- GIVEN MATERIAL -
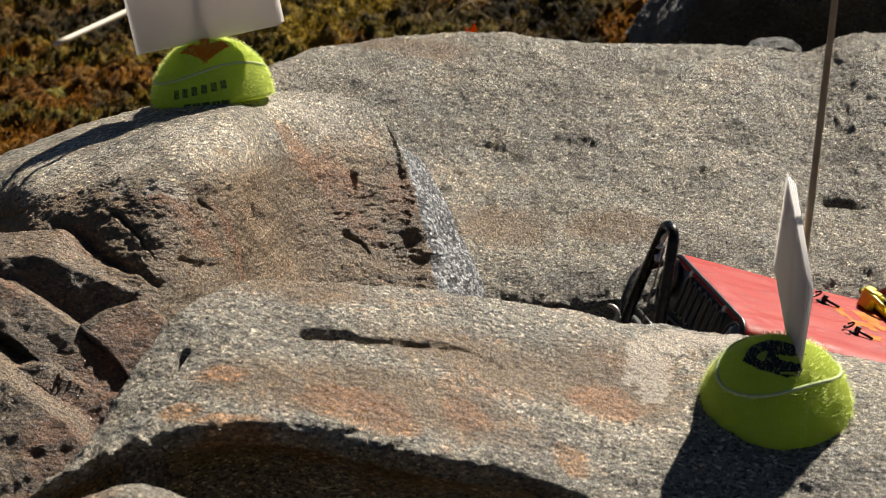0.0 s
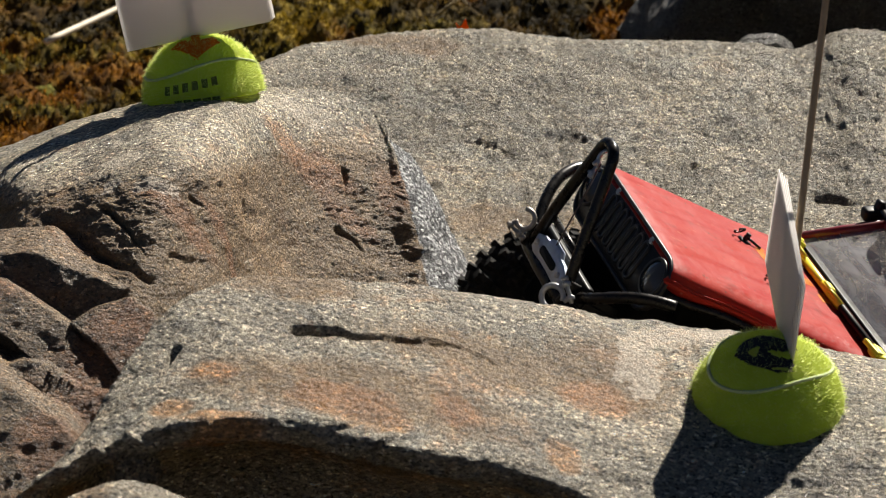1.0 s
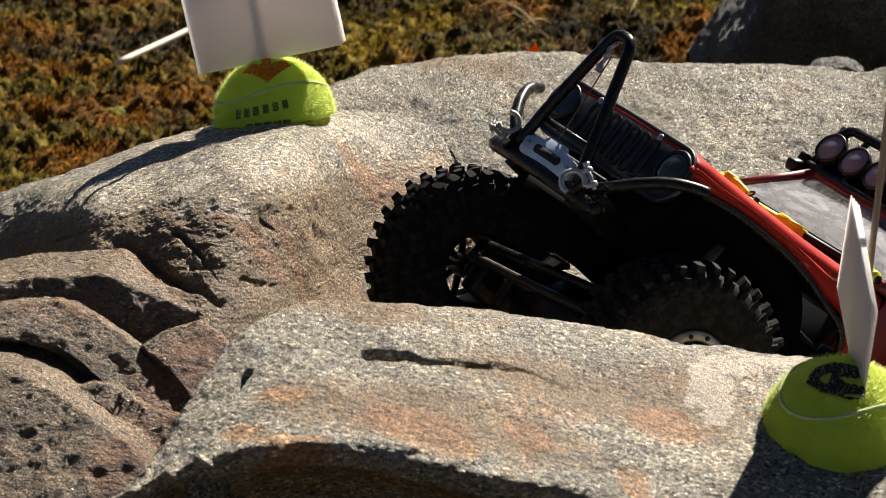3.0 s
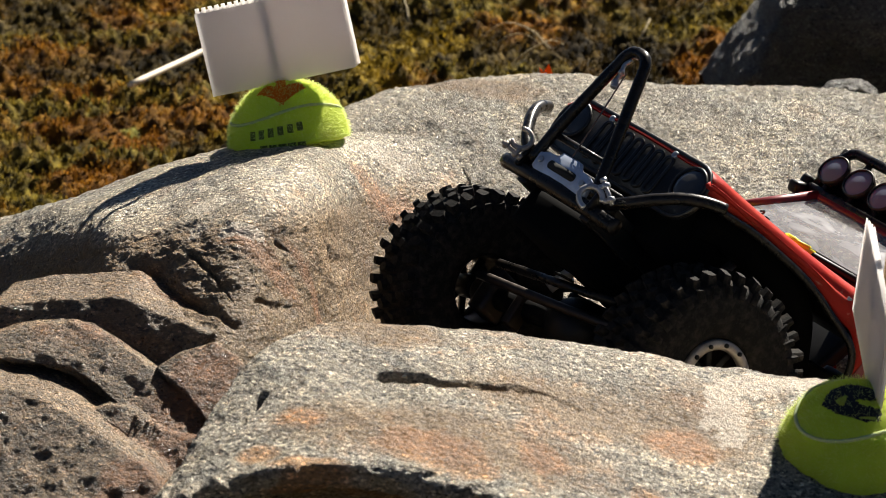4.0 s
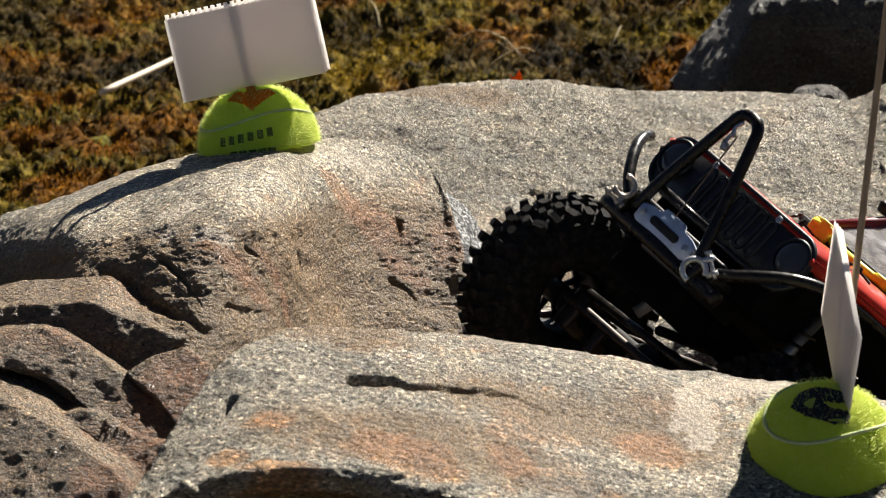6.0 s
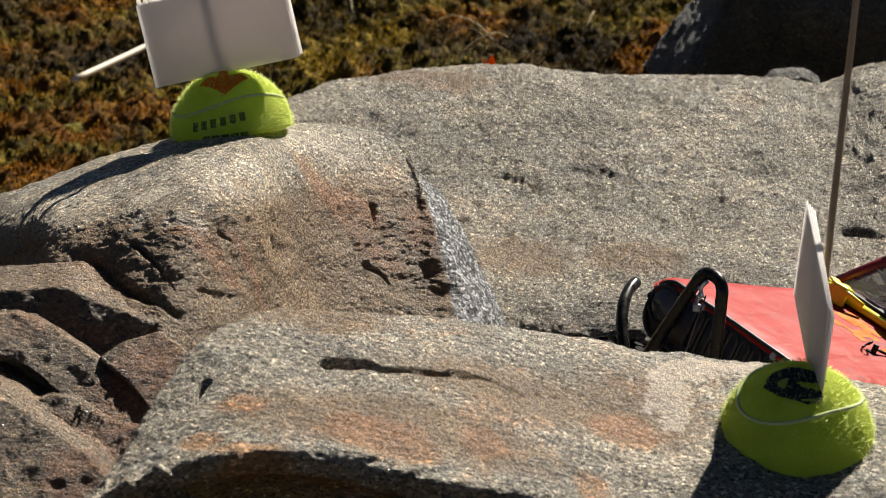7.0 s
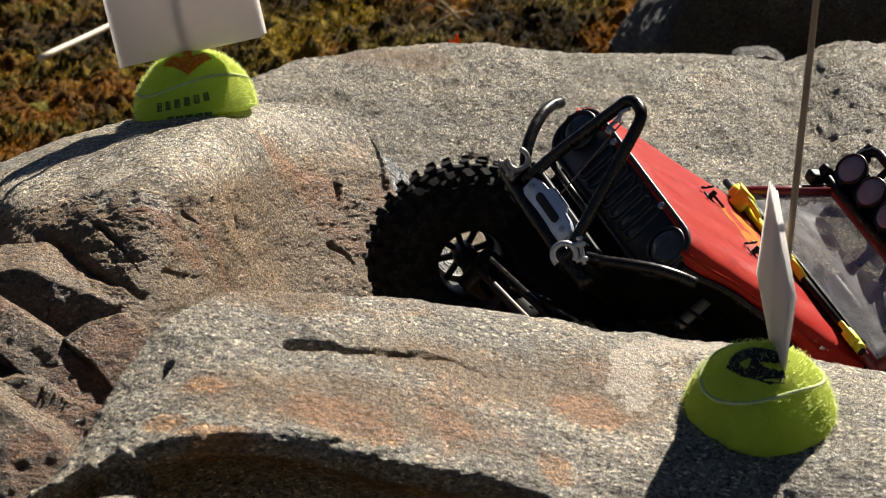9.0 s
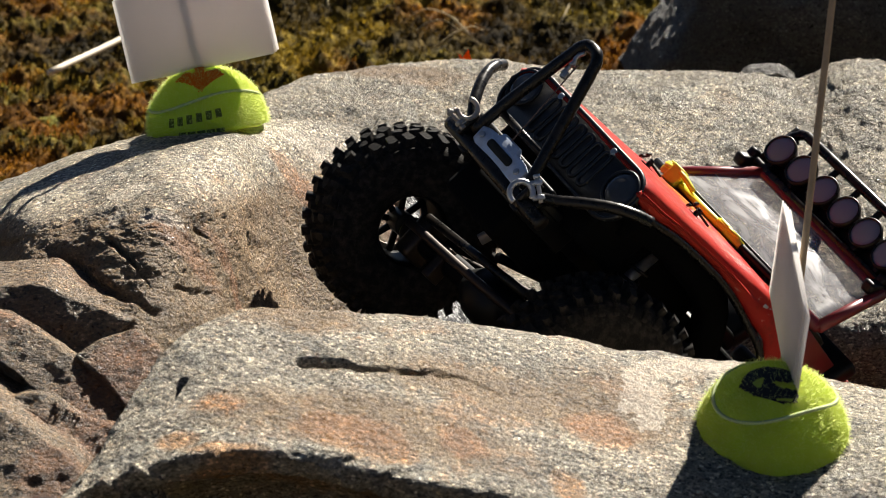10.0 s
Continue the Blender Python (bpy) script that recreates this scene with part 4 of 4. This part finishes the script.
skin_tree = BVHTree.FromPolygons([v.co for v in body.data.vertices], [tuple(f.vertices) for f in body.data.polygons])
decal = bmesh.new()
for i in range(15):
    for j in range(12):
        x0, y0 = -80 - 2.6 * i, -22 + 4.2 * j
        if noise.noise(Vector((i * 0.33, j * 0.42, 2.7))) < -0.02 + 0.25 * abs(j - 5.5) / 6:
            continue
        spots = [(x0, y0), (x0 - 2.6, y0), (x0 - 2.6, y0 + 4.2), (x0, y0 + 4.2)]
        tops = [skin_tree.ray_cast(Vector(mm(p, q, 120)), Vector((0, 0, -1)))[0] for p, q in spots]
        decal.faces.new([decal.verts.new(c + Vector((0, 0, 0.00015))) for c in tops])
bmesh.ops.remove_doubles(decal, verts=decal.verts, dist=0.00005)
part("decal", decal, M["orange_decal"], body, "peeling orange decal")
for k in range(4):
    part("print_bar", box(mm(3.0, 0.4, 4.6), pose(*mm(-101 - 4.2 * k, 80.2 + 0.9 * k, 52 + 0.5 * k), 0, 4, -12), 0.0001, 1), M["steel"], body, "pale side lettering stroke")

# lifting jack on the cowl: a black rack with a yellow body over its upper half
jack = part("lifting_jack", tube(mms([(-113, -40, 65.5), (-112.6, 30, 66.2)]), 0.0024, 0, 12), M["yellow"], truck, "yellow toy lifting jack strapped to the cowl")
lump = box(mm(9, 15, 8), pose(*mm(-112, -38, 67)), 0.0018)
for k in range(4):
    join(lump, drum(0.0030, 0.0016, pose(*mm(-112 + 3 * (k % 2), -43 + 4 * k, 71.2)), 10, 0.0004))
join(lump, box(mm(6, 9, 11), pose(*mm(-107, -33, 67), 0, 0, 20), 0.0012))
join(lump, tube(mms([(-108, -44, 68), (-106, -28, 70), (-110, -18, 68)]), 0.0016, 8, 8))
part("jack_head", lump, M["yellow"], jack)
part("jack_runner", join(box(mm(5, 9, 5), pose(*mm(-112, 13, 67)), 0.0012), tube(mms([(-110.5, 8, 67.5), (-111, 27, 68)]), 0.0013, 0, 8)), M["yellow"], jack)
foot_bm = join(box(mm(6, 11, 6), pose(*mm(-112, 80, 67)), 0.0012), drum(0.0030, 0.004, pose(*mm(-112, 87, 67), 90, 0, 0), 10))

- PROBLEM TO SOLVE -
Each line that holds the word "with" is to be copied.

- WRITTEN REPLY -
Continue the Blender Python (bpy) script that recreates this scene with part 4 of 4. This part finishes the script.
# lifting jack on the cowl: a black rack with a yellow body over its upper half